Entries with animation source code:
--------------------------------
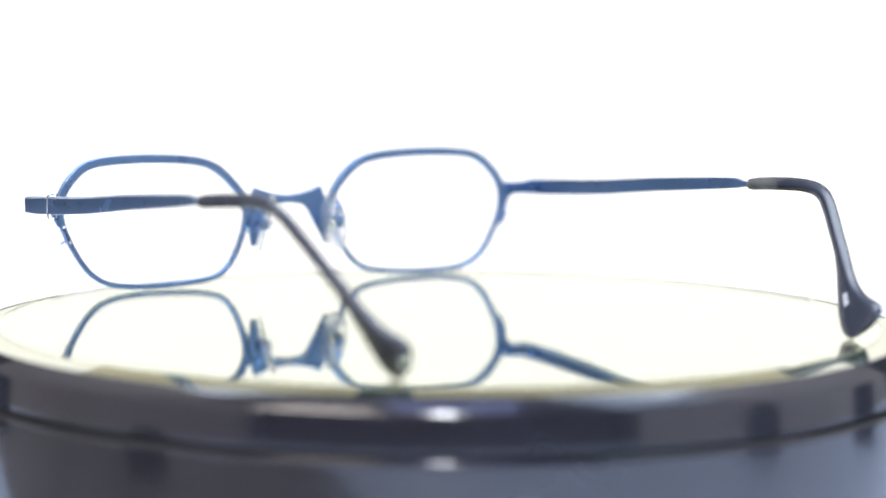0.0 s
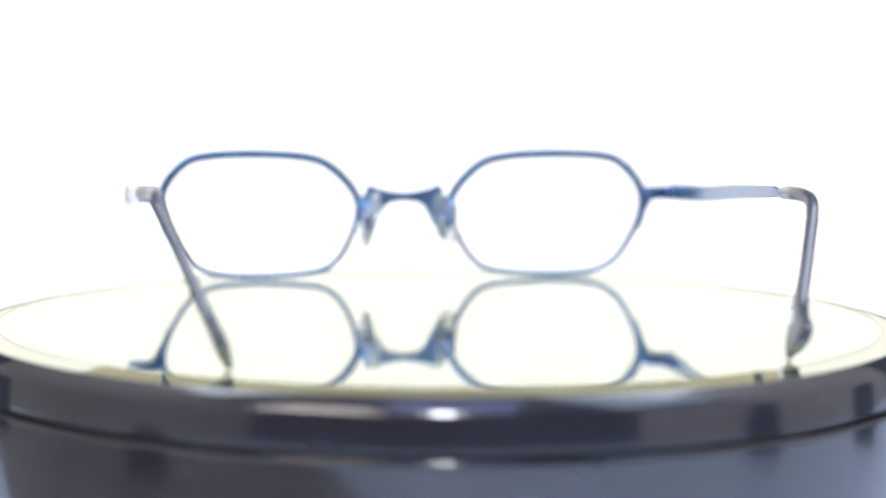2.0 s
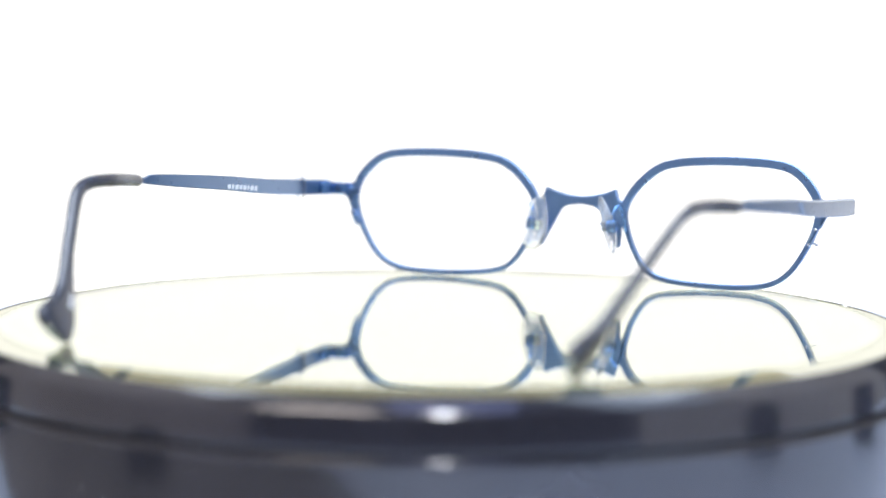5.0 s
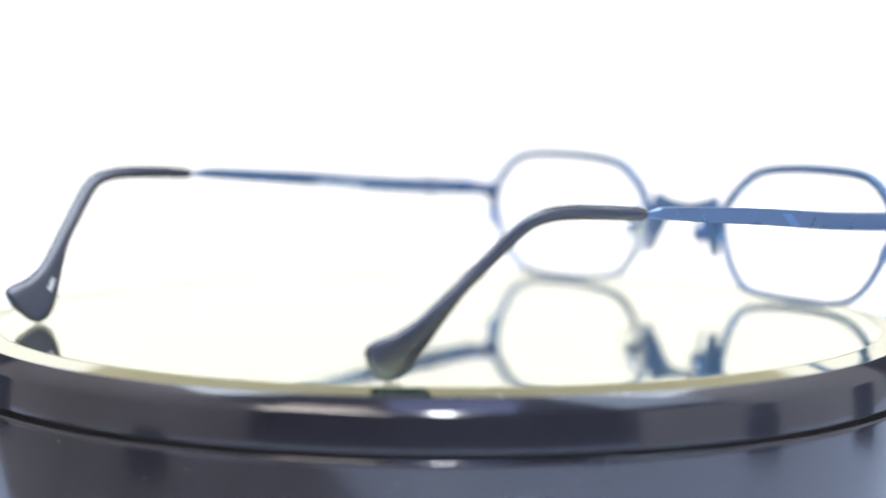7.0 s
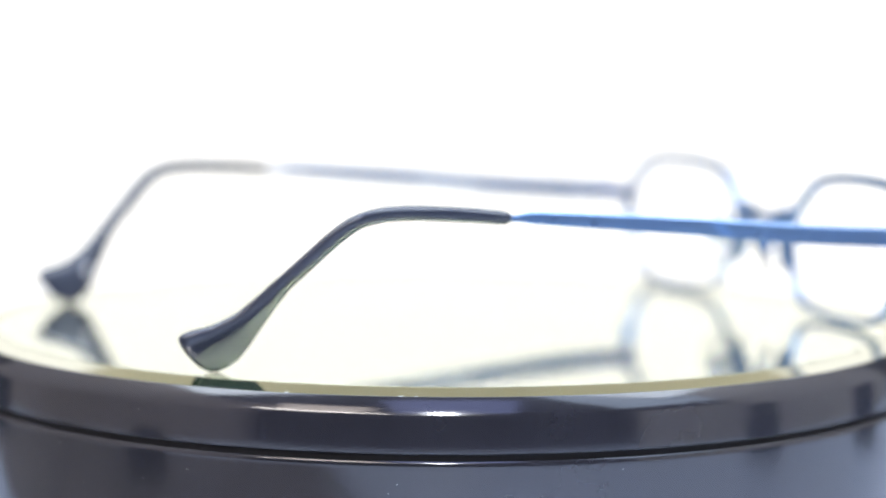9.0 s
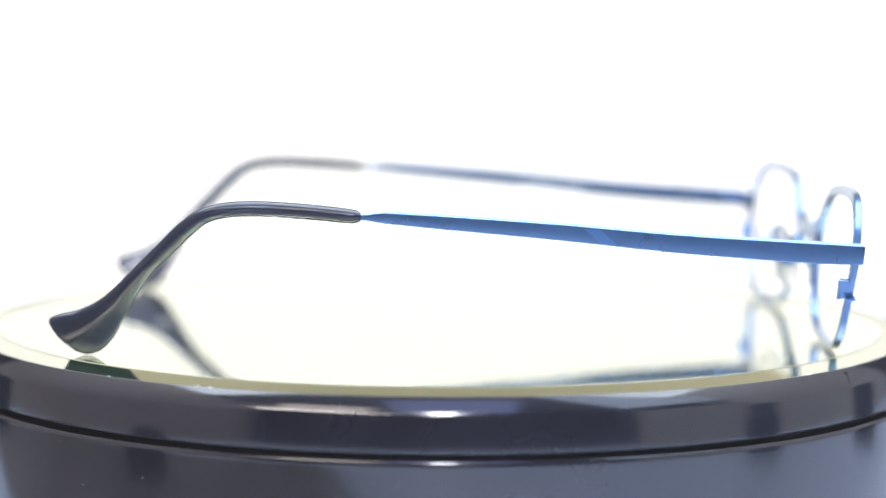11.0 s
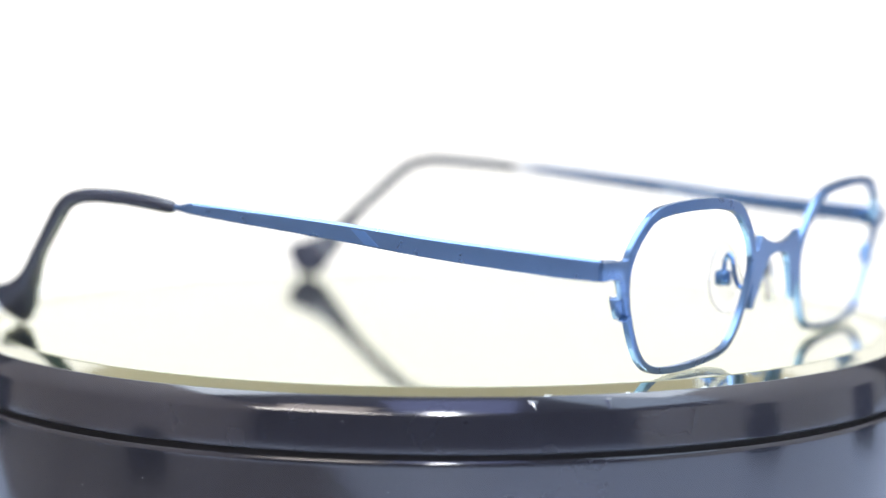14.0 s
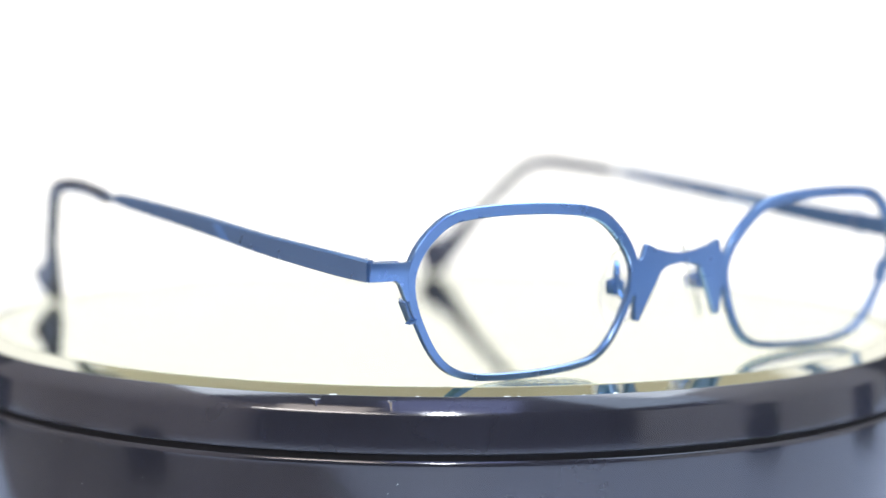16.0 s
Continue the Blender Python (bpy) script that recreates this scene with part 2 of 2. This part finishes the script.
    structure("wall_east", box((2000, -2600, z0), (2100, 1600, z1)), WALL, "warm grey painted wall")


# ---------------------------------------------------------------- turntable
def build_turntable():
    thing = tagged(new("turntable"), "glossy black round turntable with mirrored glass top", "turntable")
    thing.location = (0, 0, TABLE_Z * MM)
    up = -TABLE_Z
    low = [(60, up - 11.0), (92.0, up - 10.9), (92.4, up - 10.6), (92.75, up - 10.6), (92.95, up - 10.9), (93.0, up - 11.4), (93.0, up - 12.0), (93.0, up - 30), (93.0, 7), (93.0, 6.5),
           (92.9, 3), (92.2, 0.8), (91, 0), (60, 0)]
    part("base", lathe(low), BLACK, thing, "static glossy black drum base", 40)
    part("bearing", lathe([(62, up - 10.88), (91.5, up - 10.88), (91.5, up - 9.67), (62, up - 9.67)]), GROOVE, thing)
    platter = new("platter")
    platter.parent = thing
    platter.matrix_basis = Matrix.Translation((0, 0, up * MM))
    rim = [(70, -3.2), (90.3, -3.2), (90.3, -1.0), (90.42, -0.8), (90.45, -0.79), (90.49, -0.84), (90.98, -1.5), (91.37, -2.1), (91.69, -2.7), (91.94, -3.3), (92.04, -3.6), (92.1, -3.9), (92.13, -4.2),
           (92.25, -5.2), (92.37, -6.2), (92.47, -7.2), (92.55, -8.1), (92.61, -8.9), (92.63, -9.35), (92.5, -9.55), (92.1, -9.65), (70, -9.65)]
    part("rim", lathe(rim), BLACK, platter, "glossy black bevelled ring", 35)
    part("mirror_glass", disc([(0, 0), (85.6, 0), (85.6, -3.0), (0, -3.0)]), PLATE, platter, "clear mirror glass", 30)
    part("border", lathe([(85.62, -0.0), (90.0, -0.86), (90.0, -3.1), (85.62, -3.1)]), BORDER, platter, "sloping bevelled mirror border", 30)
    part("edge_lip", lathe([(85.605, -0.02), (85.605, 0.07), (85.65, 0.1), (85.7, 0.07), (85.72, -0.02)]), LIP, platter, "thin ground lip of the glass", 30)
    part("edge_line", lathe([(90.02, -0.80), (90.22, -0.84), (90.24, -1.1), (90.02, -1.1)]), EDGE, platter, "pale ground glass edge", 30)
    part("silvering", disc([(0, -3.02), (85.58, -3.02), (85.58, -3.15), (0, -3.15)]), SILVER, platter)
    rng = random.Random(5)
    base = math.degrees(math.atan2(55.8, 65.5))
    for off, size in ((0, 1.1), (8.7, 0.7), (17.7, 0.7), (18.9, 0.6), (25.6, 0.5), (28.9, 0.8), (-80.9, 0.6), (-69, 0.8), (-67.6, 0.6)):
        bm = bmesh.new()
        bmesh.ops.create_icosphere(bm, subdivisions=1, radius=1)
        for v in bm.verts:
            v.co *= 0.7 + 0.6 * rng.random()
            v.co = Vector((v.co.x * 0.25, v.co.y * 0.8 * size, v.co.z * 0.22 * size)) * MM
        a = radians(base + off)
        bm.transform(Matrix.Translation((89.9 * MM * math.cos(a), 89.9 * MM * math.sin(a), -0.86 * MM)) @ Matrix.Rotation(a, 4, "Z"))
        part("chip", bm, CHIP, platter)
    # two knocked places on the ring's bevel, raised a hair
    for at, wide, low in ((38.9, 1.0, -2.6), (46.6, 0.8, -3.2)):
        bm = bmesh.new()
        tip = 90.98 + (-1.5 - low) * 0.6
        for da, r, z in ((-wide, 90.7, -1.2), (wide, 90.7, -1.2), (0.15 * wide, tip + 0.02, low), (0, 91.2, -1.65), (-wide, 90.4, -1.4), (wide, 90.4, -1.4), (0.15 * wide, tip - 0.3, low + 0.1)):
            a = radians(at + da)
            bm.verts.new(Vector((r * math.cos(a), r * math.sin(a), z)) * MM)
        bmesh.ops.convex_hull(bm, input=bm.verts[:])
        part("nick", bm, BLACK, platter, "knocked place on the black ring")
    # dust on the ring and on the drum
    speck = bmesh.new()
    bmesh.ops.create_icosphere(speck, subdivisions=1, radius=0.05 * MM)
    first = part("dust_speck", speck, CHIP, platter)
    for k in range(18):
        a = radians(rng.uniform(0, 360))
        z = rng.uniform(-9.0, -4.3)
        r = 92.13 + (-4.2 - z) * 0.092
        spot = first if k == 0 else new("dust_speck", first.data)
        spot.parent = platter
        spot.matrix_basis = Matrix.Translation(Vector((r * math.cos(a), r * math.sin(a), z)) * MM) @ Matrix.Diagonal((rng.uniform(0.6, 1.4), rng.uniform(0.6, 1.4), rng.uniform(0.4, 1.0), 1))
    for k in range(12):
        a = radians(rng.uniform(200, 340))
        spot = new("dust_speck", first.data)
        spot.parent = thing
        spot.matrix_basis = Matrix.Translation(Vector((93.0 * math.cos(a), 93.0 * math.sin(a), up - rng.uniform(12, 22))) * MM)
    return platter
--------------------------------
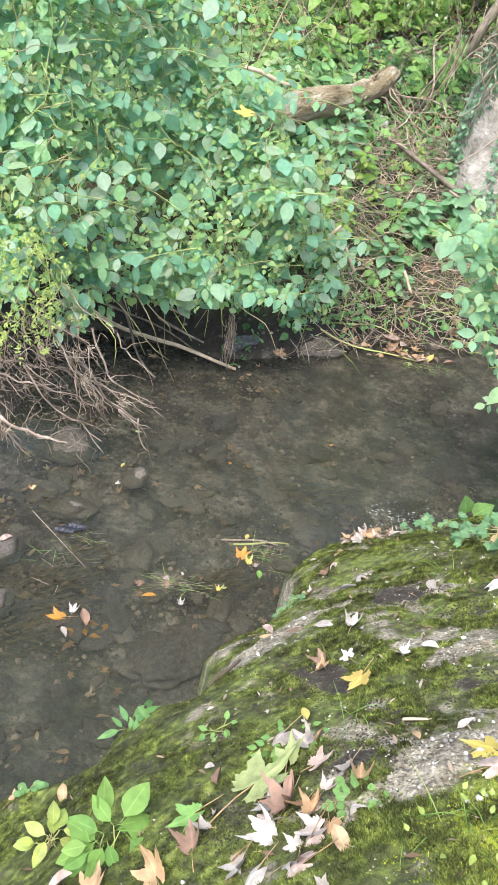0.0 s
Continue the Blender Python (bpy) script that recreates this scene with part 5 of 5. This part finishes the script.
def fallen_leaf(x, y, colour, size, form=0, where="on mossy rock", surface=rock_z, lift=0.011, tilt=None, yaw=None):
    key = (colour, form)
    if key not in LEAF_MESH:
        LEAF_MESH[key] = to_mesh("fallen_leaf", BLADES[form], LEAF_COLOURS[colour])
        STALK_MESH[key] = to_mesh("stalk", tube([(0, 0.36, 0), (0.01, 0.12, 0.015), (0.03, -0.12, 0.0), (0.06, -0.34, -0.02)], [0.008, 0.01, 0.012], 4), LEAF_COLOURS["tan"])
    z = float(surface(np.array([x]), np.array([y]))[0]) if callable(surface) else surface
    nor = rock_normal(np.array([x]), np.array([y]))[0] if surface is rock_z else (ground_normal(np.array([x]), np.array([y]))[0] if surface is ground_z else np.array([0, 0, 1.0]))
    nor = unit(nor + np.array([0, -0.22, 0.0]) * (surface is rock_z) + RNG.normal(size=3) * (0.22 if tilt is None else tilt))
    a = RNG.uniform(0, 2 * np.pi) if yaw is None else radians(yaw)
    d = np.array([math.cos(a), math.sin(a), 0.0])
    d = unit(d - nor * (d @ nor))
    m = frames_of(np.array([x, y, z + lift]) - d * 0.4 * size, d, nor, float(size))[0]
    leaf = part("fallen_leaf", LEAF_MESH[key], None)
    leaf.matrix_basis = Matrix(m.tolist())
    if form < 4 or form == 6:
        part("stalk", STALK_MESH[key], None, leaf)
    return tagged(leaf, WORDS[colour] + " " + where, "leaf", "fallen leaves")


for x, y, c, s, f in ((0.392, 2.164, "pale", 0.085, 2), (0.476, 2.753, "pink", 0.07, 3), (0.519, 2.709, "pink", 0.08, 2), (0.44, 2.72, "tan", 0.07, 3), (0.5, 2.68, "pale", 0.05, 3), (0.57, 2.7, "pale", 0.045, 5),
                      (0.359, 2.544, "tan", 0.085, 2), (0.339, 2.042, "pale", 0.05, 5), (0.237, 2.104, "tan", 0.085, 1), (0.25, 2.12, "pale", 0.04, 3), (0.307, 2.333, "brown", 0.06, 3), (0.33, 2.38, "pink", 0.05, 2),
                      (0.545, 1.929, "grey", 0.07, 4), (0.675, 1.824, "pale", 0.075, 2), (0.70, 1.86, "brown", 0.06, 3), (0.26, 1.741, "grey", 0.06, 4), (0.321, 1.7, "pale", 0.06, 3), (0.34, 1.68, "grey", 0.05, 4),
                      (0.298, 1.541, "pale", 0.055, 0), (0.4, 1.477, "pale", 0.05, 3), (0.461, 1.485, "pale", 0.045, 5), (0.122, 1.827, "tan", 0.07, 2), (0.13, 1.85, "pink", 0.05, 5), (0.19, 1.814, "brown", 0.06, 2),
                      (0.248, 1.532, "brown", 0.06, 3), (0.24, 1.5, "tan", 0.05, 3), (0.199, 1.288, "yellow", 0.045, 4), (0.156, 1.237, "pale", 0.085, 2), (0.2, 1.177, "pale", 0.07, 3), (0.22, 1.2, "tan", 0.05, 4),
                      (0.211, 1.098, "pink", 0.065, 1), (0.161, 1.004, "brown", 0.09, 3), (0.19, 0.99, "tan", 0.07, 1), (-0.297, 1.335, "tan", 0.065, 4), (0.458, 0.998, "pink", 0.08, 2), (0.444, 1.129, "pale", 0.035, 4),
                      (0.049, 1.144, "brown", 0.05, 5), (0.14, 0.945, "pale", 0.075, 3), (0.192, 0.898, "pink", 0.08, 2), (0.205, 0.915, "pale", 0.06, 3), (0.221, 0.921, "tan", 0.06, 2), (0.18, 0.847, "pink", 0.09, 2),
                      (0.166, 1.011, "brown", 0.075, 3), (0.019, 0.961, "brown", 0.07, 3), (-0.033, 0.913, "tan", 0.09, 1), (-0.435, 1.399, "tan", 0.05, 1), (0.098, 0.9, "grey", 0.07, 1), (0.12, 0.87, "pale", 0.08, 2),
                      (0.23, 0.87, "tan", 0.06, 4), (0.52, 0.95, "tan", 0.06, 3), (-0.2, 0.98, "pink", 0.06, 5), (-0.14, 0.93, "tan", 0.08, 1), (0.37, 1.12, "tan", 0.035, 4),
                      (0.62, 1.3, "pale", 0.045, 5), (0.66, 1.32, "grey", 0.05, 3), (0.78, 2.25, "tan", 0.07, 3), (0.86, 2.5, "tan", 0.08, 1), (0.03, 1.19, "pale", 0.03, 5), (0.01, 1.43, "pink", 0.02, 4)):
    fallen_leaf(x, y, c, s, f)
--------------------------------
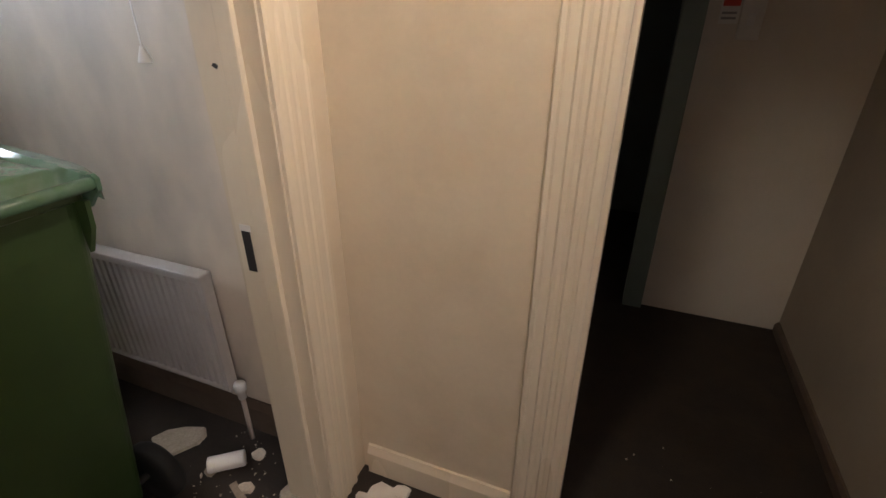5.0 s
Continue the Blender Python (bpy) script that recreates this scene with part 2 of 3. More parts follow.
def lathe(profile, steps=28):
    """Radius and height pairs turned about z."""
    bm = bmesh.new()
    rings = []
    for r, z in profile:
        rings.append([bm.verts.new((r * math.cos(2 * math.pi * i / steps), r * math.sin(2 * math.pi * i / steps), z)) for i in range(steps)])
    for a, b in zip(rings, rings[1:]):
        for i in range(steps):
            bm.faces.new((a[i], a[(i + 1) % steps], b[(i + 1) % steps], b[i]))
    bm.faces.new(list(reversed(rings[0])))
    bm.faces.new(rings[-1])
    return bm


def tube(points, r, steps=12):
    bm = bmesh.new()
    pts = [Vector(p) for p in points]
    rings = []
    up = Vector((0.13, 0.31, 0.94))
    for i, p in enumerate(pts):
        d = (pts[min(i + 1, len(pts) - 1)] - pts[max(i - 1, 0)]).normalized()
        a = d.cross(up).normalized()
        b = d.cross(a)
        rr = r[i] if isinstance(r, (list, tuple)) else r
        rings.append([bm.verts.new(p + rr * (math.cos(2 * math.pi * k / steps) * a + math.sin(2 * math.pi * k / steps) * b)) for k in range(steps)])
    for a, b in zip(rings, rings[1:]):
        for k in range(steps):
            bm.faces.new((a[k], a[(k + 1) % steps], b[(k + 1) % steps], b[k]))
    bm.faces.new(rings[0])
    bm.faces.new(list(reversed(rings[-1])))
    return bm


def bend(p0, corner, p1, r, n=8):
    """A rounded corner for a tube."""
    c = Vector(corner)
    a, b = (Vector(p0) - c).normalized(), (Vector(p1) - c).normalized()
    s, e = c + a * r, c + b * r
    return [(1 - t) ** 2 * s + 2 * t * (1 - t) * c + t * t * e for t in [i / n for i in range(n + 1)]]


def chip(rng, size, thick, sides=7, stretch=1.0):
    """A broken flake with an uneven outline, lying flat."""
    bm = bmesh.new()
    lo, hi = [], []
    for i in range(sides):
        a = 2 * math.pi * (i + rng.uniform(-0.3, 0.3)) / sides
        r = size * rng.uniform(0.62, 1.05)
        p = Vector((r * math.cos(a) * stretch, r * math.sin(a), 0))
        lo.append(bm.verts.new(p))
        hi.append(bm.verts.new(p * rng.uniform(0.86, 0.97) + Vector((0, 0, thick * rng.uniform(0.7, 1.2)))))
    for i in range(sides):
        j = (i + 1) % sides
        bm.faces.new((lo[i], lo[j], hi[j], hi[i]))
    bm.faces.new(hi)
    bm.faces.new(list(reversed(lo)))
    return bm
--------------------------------
*What is asked*. Looking at the data above, show all lines where the word "that" occurs.

*Response*.
Continue the Blender Python (bpy) script that recreates this scene with part 2 of 2. This part finishes the script.
Continue the Blender Python (bpy) script that recreates this scene with part 5 of 5. This part finishes the script.
Continue the Blender Python (bpy) script that recreates this scene with part 2 of 3. More parts follow.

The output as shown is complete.